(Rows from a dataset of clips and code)
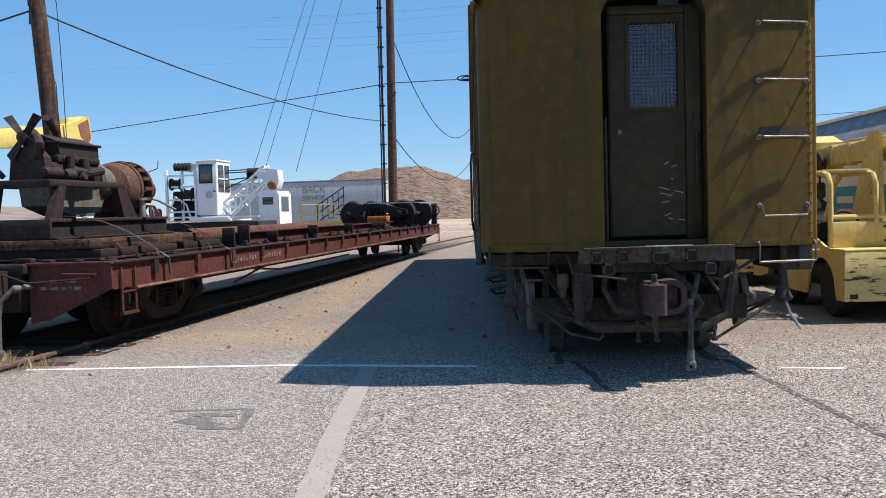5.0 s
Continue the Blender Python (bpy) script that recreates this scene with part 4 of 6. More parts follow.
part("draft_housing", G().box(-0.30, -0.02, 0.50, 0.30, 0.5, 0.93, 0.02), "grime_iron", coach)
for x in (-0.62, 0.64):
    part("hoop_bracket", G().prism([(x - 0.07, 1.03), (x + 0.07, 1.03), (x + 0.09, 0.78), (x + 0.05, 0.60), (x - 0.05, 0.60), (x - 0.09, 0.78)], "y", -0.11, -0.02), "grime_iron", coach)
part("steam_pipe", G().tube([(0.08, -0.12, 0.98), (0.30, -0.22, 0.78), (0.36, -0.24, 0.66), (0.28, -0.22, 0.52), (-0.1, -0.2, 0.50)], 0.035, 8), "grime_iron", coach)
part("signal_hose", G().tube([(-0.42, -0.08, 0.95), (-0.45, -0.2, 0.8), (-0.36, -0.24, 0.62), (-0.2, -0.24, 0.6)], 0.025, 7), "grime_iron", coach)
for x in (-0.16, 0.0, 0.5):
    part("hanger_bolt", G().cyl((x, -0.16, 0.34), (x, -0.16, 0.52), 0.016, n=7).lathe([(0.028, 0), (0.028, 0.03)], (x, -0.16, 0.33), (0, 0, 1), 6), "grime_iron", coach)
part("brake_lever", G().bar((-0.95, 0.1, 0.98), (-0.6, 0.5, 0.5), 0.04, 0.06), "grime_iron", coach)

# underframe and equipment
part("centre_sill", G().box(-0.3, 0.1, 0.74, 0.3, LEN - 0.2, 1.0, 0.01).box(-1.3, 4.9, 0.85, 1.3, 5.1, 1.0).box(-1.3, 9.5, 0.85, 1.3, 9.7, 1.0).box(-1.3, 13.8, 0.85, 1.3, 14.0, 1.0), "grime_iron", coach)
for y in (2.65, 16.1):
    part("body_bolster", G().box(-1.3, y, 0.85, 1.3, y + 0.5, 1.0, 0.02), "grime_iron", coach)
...
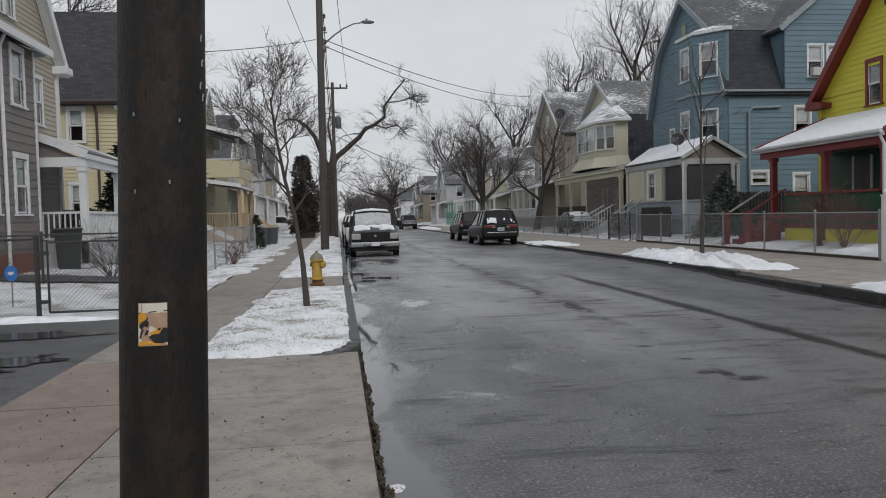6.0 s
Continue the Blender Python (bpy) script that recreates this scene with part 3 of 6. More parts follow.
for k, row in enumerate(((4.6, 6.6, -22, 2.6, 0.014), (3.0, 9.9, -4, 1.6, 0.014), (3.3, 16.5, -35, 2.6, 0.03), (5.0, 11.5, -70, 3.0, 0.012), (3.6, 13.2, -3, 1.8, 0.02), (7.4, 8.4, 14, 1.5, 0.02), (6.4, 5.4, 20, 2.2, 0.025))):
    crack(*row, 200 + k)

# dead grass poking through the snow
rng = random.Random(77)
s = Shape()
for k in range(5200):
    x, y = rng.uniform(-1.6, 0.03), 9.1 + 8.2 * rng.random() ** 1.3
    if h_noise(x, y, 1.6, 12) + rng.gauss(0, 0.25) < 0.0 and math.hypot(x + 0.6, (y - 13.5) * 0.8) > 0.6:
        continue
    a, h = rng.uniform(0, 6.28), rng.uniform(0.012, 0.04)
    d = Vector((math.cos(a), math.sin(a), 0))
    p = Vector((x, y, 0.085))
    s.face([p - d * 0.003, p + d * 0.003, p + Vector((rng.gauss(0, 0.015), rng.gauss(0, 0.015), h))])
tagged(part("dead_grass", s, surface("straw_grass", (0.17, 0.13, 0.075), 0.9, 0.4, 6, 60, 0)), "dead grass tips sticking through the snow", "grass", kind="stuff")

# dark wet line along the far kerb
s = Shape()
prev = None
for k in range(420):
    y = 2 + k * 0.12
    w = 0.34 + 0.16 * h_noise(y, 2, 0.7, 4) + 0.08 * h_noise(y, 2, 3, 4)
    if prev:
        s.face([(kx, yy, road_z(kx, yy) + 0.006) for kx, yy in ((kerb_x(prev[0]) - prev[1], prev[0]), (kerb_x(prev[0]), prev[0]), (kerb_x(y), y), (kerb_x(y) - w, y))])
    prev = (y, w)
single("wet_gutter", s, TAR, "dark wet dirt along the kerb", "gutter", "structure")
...
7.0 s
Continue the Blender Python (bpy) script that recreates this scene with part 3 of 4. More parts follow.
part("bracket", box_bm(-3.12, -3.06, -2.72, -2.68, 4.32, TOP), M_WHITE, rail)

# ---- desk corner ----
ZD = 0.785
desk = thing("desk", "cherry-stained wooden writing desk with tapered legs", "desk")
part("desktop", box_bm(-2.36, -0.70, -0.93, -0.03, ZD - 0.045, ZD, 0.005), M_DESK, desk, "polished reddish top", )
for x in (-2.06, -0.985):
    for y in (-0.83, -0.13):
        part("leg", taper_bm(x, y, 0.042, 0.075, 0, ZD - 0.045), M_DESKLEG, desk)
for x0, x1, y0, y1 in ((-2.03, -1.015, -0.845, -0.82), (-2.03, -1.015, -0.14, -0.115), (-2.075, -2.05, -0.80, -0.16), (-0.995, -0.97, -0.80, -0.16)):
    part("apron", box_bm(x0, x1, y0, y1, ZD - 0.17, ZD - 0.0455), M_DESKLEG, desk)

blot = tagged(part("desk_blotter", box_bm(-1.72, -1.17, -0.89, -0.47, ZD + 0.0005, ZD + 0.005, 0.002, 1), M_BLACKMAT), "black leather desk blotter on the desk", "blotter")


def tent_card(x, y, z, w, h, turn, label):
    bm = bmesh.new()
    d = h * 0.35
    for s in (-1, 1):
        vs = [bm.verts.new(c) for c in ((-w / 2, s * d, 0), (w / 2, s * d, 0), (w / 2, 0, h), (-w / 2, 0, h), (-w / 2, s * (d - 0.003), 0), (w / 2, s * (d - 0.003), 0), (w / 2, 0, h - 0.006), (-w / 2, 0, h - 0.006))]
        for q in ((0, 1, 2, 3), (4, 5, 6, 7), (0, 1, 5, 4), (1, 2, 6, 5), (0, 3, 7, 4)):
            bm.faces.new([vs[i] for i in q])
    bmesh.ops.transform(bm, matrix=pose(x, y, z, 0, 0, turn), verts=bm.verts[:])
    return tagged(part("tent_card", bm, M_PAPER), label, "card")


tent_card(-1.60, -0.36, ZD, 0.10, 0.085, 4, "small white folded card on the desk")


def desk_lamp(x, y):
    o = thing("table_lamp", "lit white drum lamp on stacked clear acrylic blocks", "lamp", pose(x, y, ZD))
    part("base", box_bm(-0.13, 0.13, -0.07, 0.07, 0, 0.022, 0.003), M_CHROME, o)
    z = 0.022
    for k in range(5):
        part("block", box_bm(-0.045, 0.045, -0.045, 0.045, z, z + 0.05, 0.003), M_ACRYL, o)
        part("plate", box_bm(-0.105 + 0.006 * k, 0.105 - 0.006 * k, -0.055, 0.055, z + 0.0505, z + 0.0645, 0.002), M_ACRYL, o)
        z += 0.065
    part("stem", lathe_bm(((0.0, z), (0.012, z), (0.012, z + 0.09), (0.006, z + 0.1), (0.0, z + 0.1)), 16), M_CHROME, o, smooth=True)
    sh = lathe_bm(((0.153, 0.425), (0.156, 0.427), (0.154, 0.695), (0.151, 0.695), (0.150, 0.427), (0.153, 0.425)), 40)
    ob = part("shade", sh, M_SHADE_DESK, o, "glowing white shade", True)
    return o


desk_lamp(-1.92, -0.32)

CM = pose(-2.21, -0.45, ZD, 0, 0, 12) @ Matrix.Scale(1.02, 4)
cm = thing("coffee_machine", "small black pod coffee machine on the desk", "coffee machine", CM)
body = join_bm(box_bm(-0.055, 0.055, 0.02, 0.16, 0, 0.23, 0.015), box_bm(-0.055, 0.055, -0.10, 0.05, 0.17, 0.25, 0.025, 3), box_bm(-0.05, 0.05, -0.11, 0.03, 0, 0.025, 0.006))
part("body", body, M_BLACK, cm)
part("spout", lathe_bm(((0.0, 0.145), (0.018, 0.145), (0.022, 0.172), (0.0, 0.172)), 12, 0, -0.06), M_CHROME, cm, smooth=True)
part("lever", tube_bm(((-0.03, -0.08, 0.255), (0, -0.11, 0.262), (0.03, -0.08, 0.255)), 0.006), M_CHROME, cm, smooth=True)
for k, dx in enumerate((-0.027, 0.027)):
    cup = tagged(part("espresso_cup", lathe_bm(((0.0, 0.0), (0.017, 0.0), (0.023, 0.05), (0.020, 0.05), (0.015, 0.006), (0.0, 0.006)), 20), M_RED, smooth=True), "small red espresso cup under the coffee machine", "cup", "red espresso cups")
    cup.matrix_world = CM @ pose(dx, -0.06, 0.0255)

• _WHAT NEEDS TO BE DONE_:
Copy out exactly the lines from the one with "4. More parts follow." through the one with "TOP), M_WHITE, rail)", counting both ends, and no other lines.

• _WRITTEN ANSWER_:
Continue the Blender Python (bpy) script that recreates this scene with part 3 of 4. More parts follow.
part("bracket", box_bm(-3.12, -3.06, -2.72, -2.68, 4.32, TOP), M_WHITE, rail)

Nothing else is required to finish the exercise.